The main reason that oil is likely to stay high is that the Organization of the Petroleum Exporting Countries has again become the main decision maker on oil prices — and OPEC members are willing to hold back some production in return for consistently high prices.
The U.S. was the wild card in oil production in the past, because producers could simply drill more when prices were high. But producers are ramping up slowly, because they want to be careful with their balance sheets. Even Pioneer is planning to grow zero to 5%, despite Sheffield’s optimism.
With U.S. supplies unlikely to return to their previous highs, OPEC has free rein to decide the price of oil, absent some larger economic shock. And for now, all the nations in OPEC, as well as allies like Russia, are refusing to bring back supply more quickly despite calls for increases from the U.S. and elsewhere. The group decided on Thursday to restore just 400,000 daily barrels of production next month, in line with its previous expectations.
“The producer group presented a united front, with energy ministers from Kuwait to Kazakhstan lining up to [defend] the decision,” noted J.P. Morgan’s commodities analysts led by Natasha Kaneva.
The only tool the U.S. might use right now is to release some oil from the Strategic Petroleum Reserve, though President Biden has seemed cool to that idea.

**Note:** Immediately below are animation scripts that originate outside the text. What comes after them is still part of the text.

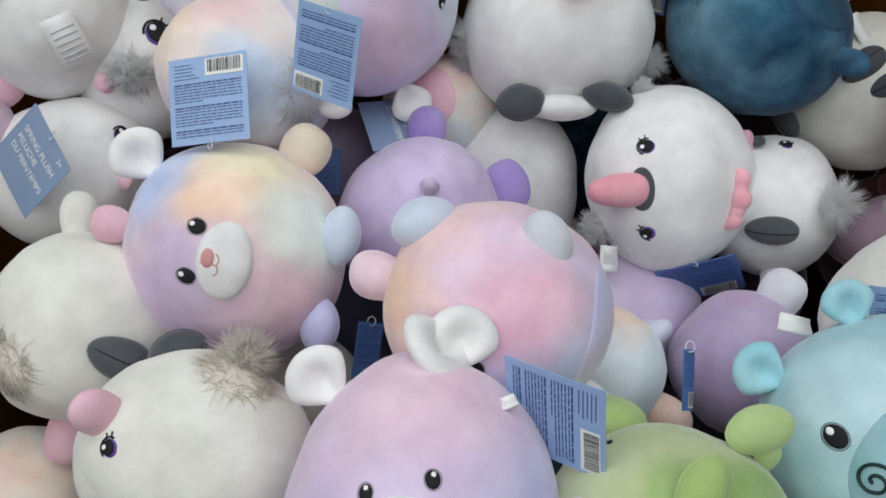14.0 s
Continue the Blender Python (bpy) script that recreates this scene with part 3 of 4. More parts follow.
def hang_tag(ob, m, w, h, turn, card_material, kind):
    """A printed card on a plastic loop; its face is -y. turn: which way up the print runs."""
    local = SHAPES[ob.name]["m"].inverted() @ m
    rnd = random.Random(int(abs(m.translation.x) * 10000) + int(turn))
    lw, lh = (h, w) if turn in (90, -90) else (w, h)
    c, sn = math.cos(radians(turn)), math.sin(radians(turn))
    bow = rnd.uniform(0.02, 0.05)

    def at(u, v, out):
        x, z = u * c - v * sn, u * sn + v * c
        return Vector((x, -out + bow * (x * x / w + 0.6 * z * z / h), z))
    bm = bmesh.new()
    n = 8
    grid = [[[bm.verts.new(at((i / n - 0.5) * lw, (j / n - 0.5) * lh, o)) for j in range(n + 1)] for i in range(n + 1)] for o in (0.0, 0.0006)]
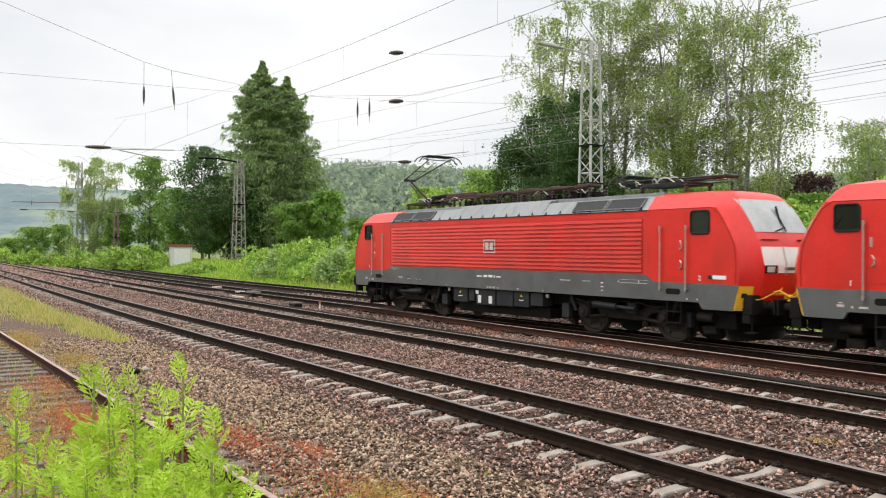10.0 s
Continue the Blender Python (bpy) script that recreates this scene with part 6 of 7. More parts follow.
TREES = (
    ("birch", -54.0, 38.4, 22.0, 3.0),
    ("birch", -51.6, 42.4, 25.0, 3.8),
    ("birch", -47.0, 44.4, 24.5, 4.1),
    ("birch", -42.8, 45.8, 23.4, 3.5),
    ("birch", -39.4, 45.4, 18.2, 2.0),
    ("birch_dark", -49.4, 35.4, 13.2, 3.3),
    ("fir_big", -121.5, 35.4, 29.5, 6.4),
    ("broad_dark", -115.6, 25.8, 16.0, 4.6),
    ("broad_dark", -122.0, 31.0, 12.6, 3.6),
    ("broad", -119.0, 27.5, 9.5, 3.0),
    ("broad", -101.0, 34.0, 8.0, 3.0),
    ("broad", -128.3, 21.2, 15.4, 3.6),
    ("birch_far", -139.2, 15.1, 16.6, 3.4),
    ("broad", -122.7, 23.9, 10.8, 3.1),
    ("broad", -128.9, 17.0, 7.4, 2.4),
    ("broad", -98.4, 36.6, 9.5, 2.4),
    ("broad", -92.2, 38.8, 6.0, 2.3),
    ("broad_light", -80.0, 41.2, 8.9, 2.6),
    ("broad_light", -64.3, 38.6, 9.3, 2.2),
    ("broad", -209.7, 10.8, 7.1, 4.3),
    ("broad", -229.3, 17.4, 8.3, 3.4),
    ("broad", -239.9, 7.3, 4.9, 4.2),
    ("broad_dark", -115.8, 31.4, 10.7, 2.7),
    ("broad", -33.0, 41.0, 5.6, 2.2),
    ("broad_light", -29.0, 43.0, 6.4, 2.2),
    ("broad", -36.0, 36.0, 6.0, 2.3),
    ("broad", -25.5, 45.0, 5.8, 2.2),
    ("broad_light", -31.0, 36.0, 5.0, 2.0),
    ("broad", -58.0, 44.0, 6.5, 2.6),
    ("broad", -55.7, 46.0, 7.0, 2.8),
    ("broad", -50.1, 45.0, 6.6, 2.6),
    ("broad", -48.0, 47.0, 6.4, 2.6),
    ("broad", -62.4, 43.0, 6.5, 2.6),
    ("maple", -21.5, 40.7, 15.3, 3.9),
    ("maple", -22.3, 37.9, 7.8, 1.7),
    ("fir", -16.3, 47.3, 14.3, 1.5),
    ("birch", -13.7, 50.1, 17.7, 3.0),
    ("birch", -7.9, 49.4, 17.5, 3.5),
    ("birch", -4.5, 51.8, 14.9, 2.1),
    ("broad_dark", -14.2, 45.9, 8.8, 2.5),
    ("birch_far", -40.0, 57.5, 12.6, 3.3),
    ("purple", -37.6, 46.7, 7.4, 1.7),
    ("broad_light", -43.8, 60.9, 11.6, 2.0),
    ("birch", -6.2, 39.5, 13.2, 2.8),
    ("birch", -4.1, 41.8, 12.1, 1.9),
    ("maple", 8.9, 45.1, 8.6, 1.6),
    ("fir", 15.9, 55.8, 10.7, 1.3),
    ("fir", 22.1, 55.8, 12.9, 2.0),
    ("fir", 20.7, 58.4, 10.5, 1.2),
    ("birch_far", 29.2, 54.1, 15.6, 3.8),
    ("birch_far", 32.9, 54.2, 14.6, 3.0),
    ("broad_light", 28.0, 59.8, 12.4, 1.9),
    ("fir", 45.8, 59.4, 13.6, 1.6),
    ("broad", 46.2, 55.2, 10.7, 2.4),
    ("broad_light", 39.2, 45.4, 8.6, 2.2),
    ("broad_light", 36.9, 52.3, 8.8, 2.2),
    ("birch_far", 38.6, 39.2, 10.8, 1.1),
    ("birch_far", 44.5, 40.2, 13.7, 2.7),
    ("broad", 46.7, 37.7, 10.7, 2.6),
)
for kind, x, y, top, r in TREES:
    z = land(x, y)
    h = top - z
    far = math.hypot(x, y) > 85
    if kind == "fir_big":
        fir_tree(x, y, z, h, r * 1.42, NEEDLE_LIGHT, "tall dark green fir with two leaders beside the line", 130000, True)
    elif kind == "fir":
        fir_tree(x, y, z, h, r * (2.5 if x < 0 else 3.0), NEEDLE, "dark spruce with drooping boughs", 15000)
    elif kind == "birch":
        birch_tree(x, y, z, h, r * 1.3, LEAF_BIRCH, "tall birch with pale limbs, hanging twigs and gaps of sky", 0.165, 3 if r > 3.2 else 2, 6 if x < -45 or x > -30 else 4)
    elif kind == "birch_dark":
        birch_tree(x, y, z, h, r * 1.3, LEAF_DARK, "dark green birch among paler birches", 0.19, 4, 10, 0.04)
    elif kind == "birch_far":
        birch_tree(x, y, z, h, r * 1.4, LEAF_FAR, "birch with light green drooping foliage", 0.18 if -60 < x < 0 else 0.22, 3, 5 if -60 < x < 0 else 8, 0.06)
    elif kind == "maple":
        leafy_tree(kind, x, y, z, h, r * 1.15, LEAF_MAPLE, BARK, "sparse tree with yellowish young leaves", 0.21, 6000)
    elif kind == "purple":
        leafy_tree(kind, x, y, z, h, r * 1.2, LEAF_PURPLE, BARK, "small tree with dark purple leaves", 0.18, 9000)
    else:
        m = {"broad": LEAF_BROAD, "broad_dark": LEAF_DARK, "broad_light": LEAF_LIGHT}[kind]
        leafy_tree(kind, x, y, z, h, r * 1.1, m, BARK, {"broad": "green broad-leaved tree", "broad_dark": "broad-leaved tree with dark green leaves", "broad_light": "light green broad-leaved tree"}[kind] + " behind the verge",
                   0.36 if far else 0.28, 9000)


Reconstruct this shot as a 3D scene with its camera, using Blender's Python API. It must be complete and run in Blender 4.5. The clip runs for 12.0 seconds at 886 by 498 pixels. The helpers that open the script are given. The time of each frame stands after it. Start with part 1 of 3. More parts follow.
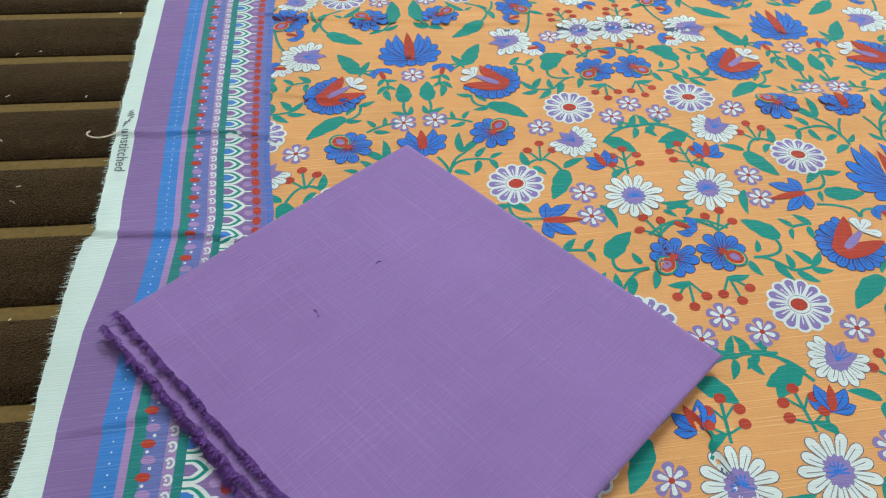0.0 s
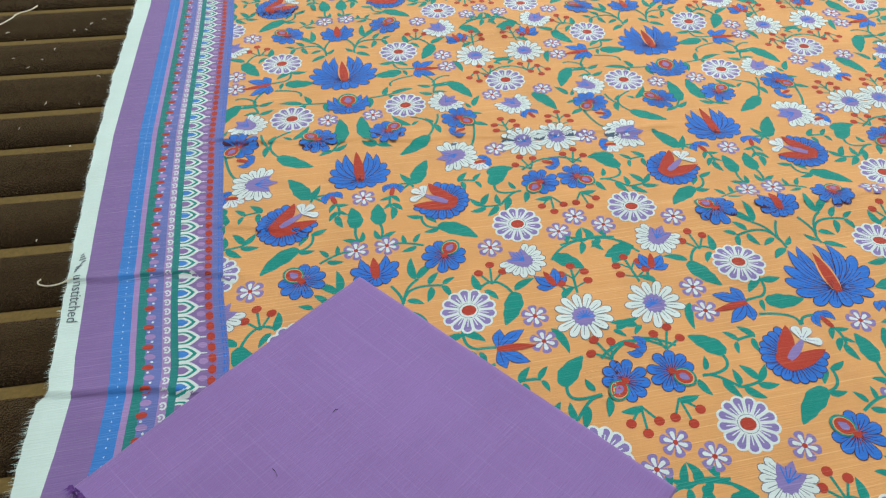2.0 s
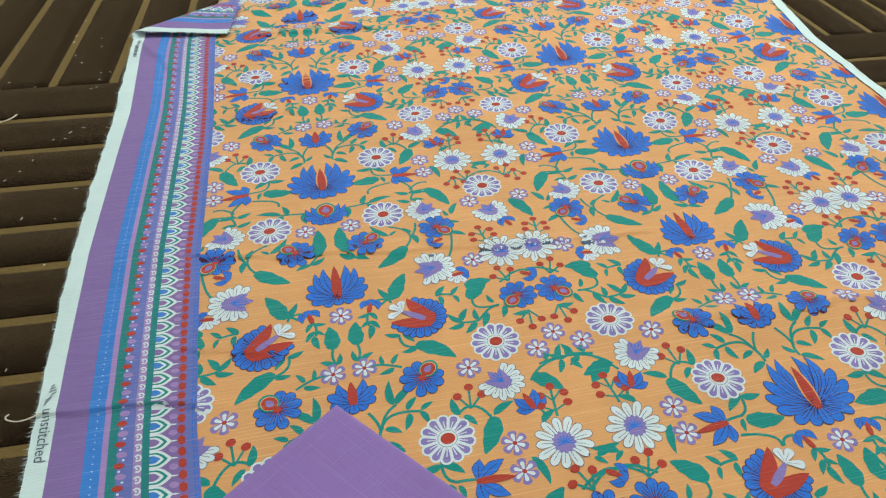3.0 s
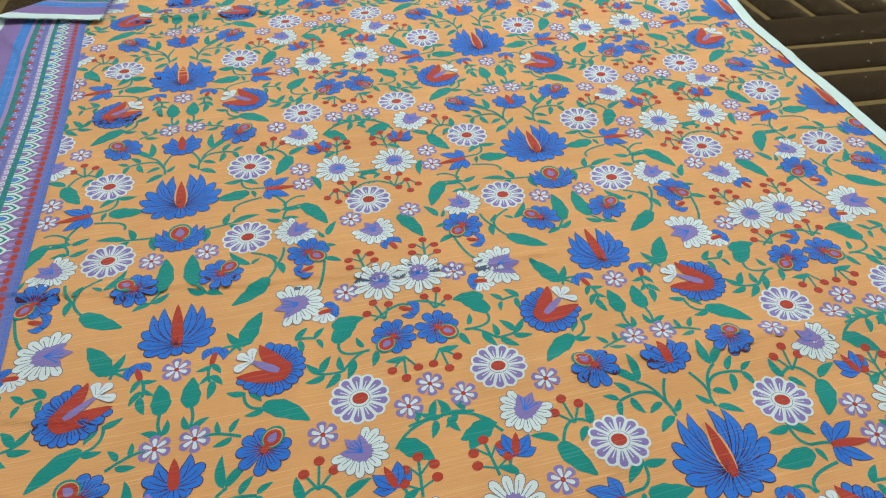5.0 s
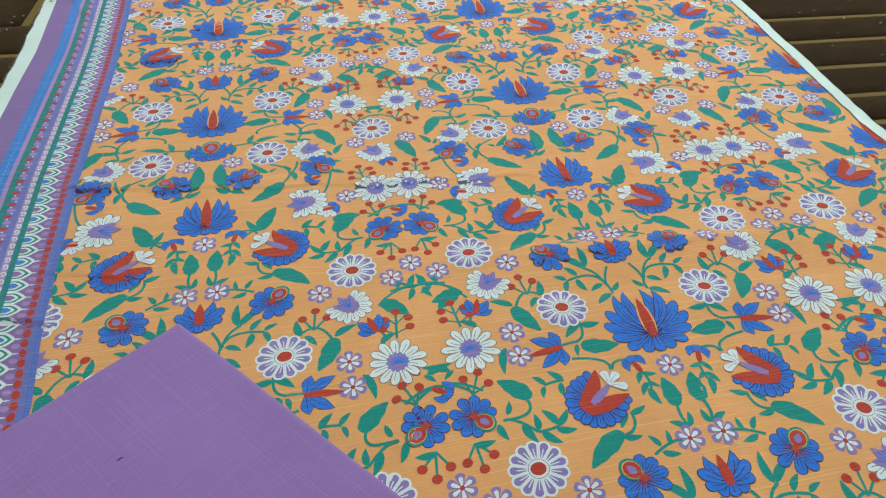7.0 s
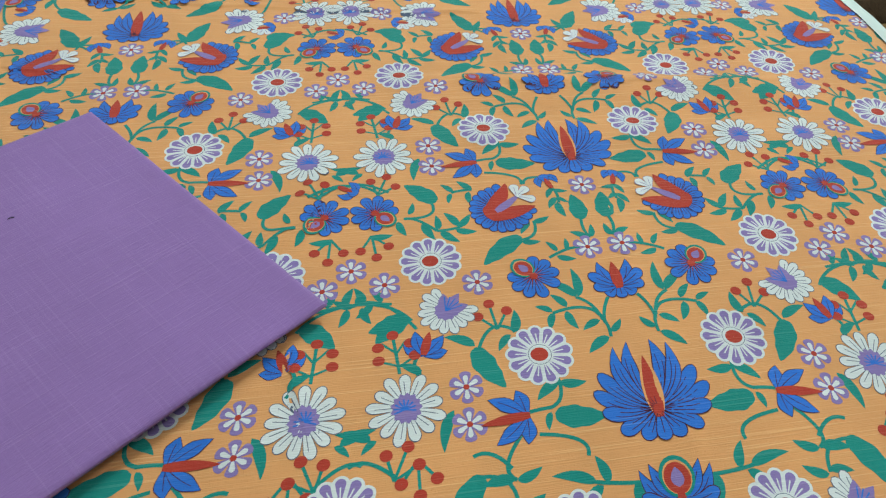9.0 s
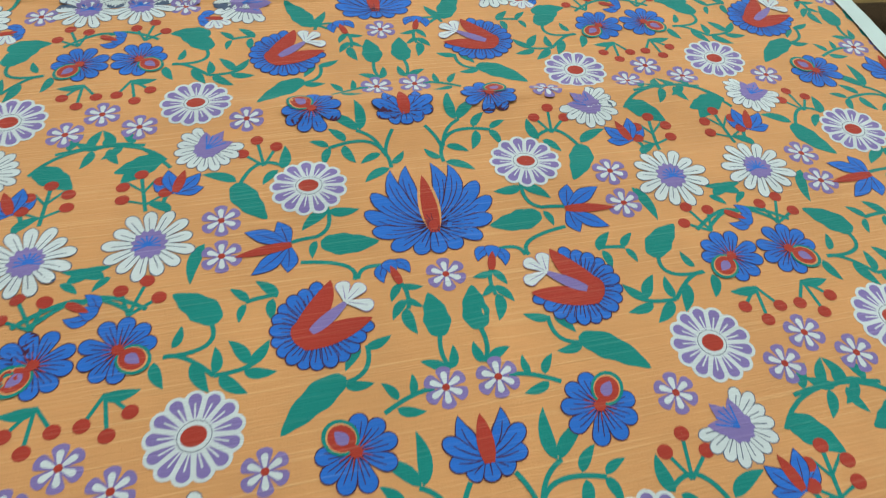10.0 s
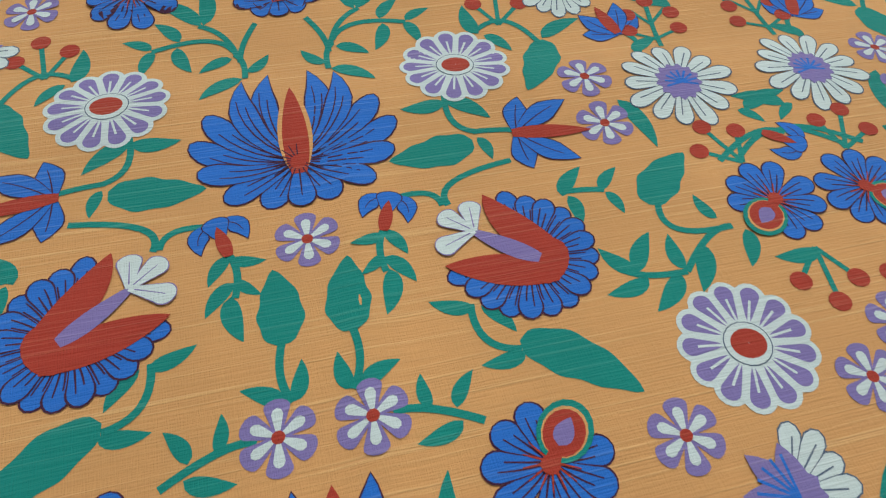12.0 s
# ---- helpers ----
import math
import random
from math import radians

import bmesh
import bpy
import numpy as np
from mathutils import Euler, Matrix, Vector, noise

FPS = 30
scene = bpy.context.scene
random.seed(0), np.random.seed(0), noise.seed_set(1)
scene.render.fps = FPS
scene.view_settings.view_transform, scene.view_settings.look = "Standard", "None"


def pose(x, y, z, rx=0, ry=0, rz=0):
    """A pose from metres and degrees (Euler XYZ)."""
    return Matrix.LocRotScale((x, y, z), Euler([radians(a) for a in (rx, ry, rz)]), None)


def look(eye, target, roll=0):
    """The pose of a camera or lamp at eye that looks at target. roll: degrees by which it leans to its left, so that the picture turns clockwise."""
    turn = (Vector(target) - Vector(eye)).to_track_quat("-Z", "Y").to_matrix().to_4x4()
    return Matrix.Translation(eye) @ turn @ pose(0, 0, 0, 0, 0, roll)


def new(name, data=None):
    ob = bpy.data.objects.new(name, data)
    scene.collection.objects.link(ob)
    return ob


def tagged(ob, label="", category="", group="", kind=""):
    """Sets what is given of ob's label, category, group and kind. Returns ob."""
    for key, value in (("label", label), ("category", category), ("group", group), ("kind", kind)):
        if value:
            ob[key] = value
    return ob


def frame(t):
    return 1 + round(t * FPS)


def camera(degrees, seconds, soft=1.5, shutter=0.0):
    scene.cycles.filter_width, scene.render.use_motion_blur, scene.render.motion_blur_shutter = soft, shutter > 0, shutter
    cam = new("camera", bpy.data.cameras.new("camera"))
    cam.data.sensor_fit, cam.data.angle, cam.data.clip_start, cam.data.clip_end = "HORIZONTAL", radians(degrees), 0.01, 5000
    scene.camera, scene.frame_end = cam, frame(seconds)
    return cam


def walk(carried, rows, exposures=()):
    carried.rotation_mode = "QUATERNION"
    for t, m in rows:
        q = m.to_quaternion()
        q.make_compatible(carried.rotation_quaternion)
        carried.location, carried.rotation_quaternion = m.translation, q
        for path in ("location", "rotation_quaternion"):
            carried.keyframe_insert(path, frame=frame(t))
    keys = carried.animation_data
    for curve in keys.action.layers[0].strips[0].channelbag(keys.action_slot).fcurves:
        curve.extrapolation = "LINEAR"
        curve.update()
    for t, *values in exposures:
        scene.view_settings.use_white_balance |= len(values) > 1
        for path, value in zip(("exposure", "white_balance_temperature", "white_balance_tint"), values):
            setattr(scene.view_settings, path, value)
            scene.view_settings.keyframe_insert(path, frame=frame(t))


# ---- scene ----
cam = camera(61.3, 12.0, 1.15, 0.12)
PATH = [
    (0, (-0.021, -0.596, 0.372), (0.121, 0.776, -1.076), 2.9),
    (0.5, (-0.031, -0.603, 0.37), (0.063, 0.743, -1.106), 2.0),
    (1, (-0.027, -0.595, 0.375), (0.057, 0.754, -1.099), 1.0),
    (1.5, (-0.014, -0.573, 0.399), (0.152, 0.821, -1.025), 1.3),
    (2, (-0.008, -0.559, 0.424), (0.225, 0.89, -0.935), 1.9),
    (2.5, (-0.011, -0.544, 0.445), (0.251, 0.969, -0.836), 1.9),
    (3, (0.003, -0.526, 0.461), (0.287, 1.02, -0.775), 1.7),
    (3.5, (0.038, -0.485, 0.446), (0.389, 1.009, -0.835), 3.3),
    (3.7, (0.051, -0.466, 0.443), (0.43, 1.026, -0.834), 4.1),
    (5.3, (0.106, -0.431, 0.431), (0.461, 1.065, -0.849), 2.5),
    (5.5, (0.105, -0.449, 0.433), (0.451, 1.054, -0.84), 2.1),
    (6, (0.107, -0.496, 0.444), (0.414, 1.023, -0.819), 1.5),
    (6.5, (0.111, -0.544, 0.444), (0.427, 0.969, -0.826), 2.7),
    (6.7, (0.113, -0.56, 0.443), (0.421, 0.952, -0.83), 2.7),
    (8.3, (0.145, -0.669, 0.4), (0.374, 0.797, -0.941), 5.4),
    (8.5, (0.152, -0.677, 0.393), (0.394, 0.76, -0.977), 5.9),
    (9, (0.185, -0.654, 0.37), (0.454, 0.736, -1.042), 6.6),
    (9.5, (0.234, -0.583, 0.342), (0.526, 0.768, -1.103), 7.0),
    (9.9, (0.283, -0.495, 0.315), (0.623, 0.796, -1.174), 7.6),
    (10, (0.295, -0.467, 0.31), (0.678, 0.8, -1.189), 8.6),
    (10.5, (0.337, -0.36, 0.243), (0.696, 0.94, -1.234), 7.8),
    (11, (0.346, -0.323, 0.198), (0.651, 0.953, -1.312), 6.1),
    (11.2, (0.351, -0.327, 0.191), (0.649, 0.932, -1.335), 6.1),
    (11.5, (0.362, -0.345, 0.185), (0.69, 0.886, -1.357), 7.1),
    (12, (0.375, -0.383, 0.193), (0.705, 0.829, -1.363), 6.0),
]
walk(cam, [(t, look(eye, target, roll)) for t, eye, target, roll in PATH], [(0, 0.31), (1.5, 0.29), (3.5, 0.10), (6.5, 0.05), (9.5, 0.09), (10.5, -0.09), (11, -0.14), (12, -0.15)])

# ---- light: two assumed ceiling panels of a plain room, plus an added fill ----
world = bpy.data.worlds.new("room_air")
scene.world = world
world.use_nodes = True
world.node_tree.nodes["Background"].inputs[0].default_value = (0.88, 0.98, 1.0, 1)
world.node_tree.nodes["Background"].inputs[1].default_value = 0.16
CEILING = 2.7


def panel_lamp(x, y, sx, sy, watts):
    data = bpy.data.lights.new("ceiling_lamp_light", "AREA")
    data.shape, data.size, data.size_y, data.energy = "RECTANGLE", sx, sy, watts
    data.color = (0.875, 1.0, 0.985)
    ob = new("ceiling_lamp_light", data)
    ob.matrix_world = pose(x, y, CEILING - 0.05)
    return ob


panel_lamp(-0.6, 1.3, 1.2, 0.35, 13)
panel_lamp(1.1, 1.5, 1.2, 0.35, 70)
# weak near-side fill, added without a known lamp there
panel_lamp(0.9, -0.8, 1.2, 0.35, 12)


# ---- materials ----
def lin(hexcode):
    out = []
    for i in (0, 2, 4):
        c = int(hexcode[i:i + 2], 16) / 255
        out.append(c / 12.92 if c <= 0.04045 else ((c + 0.055) / 1.055) ** 2.4)
    return (*out, 1)


def nodes_of(name, rough=0.85):
    m = bpy.data.materials.new(name)
    m.use_nodes = True
    nt = m.node_tree
    b = nt.nodes["Principled BSDF"]
    b.inputs["Roughness"].default_value = rough
    return m, nt, b


def add(nt, kind, **values):
    n = nt.nodes.new(kind)
    for key, v in values.items():
        n.inputs[key.replace("_", " ")].default_value = v
    return n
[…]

If the U.S. did release 30 million barrels, it would probably cause oil prices to dip between $2 and $5, Kaneva estimates. That is not enough to change the commodity’s trajectory.
For now, OPEC holds the cards.
“If these dynamics are maintained in 2022, OPEC+ may target a particular market outcome, whether it is an inventory premium, resulting in an average Brent oil price of $80 next year, or a spare capacity premium, that could push prices much higher to over $100/barrel,” Kaneva wrote.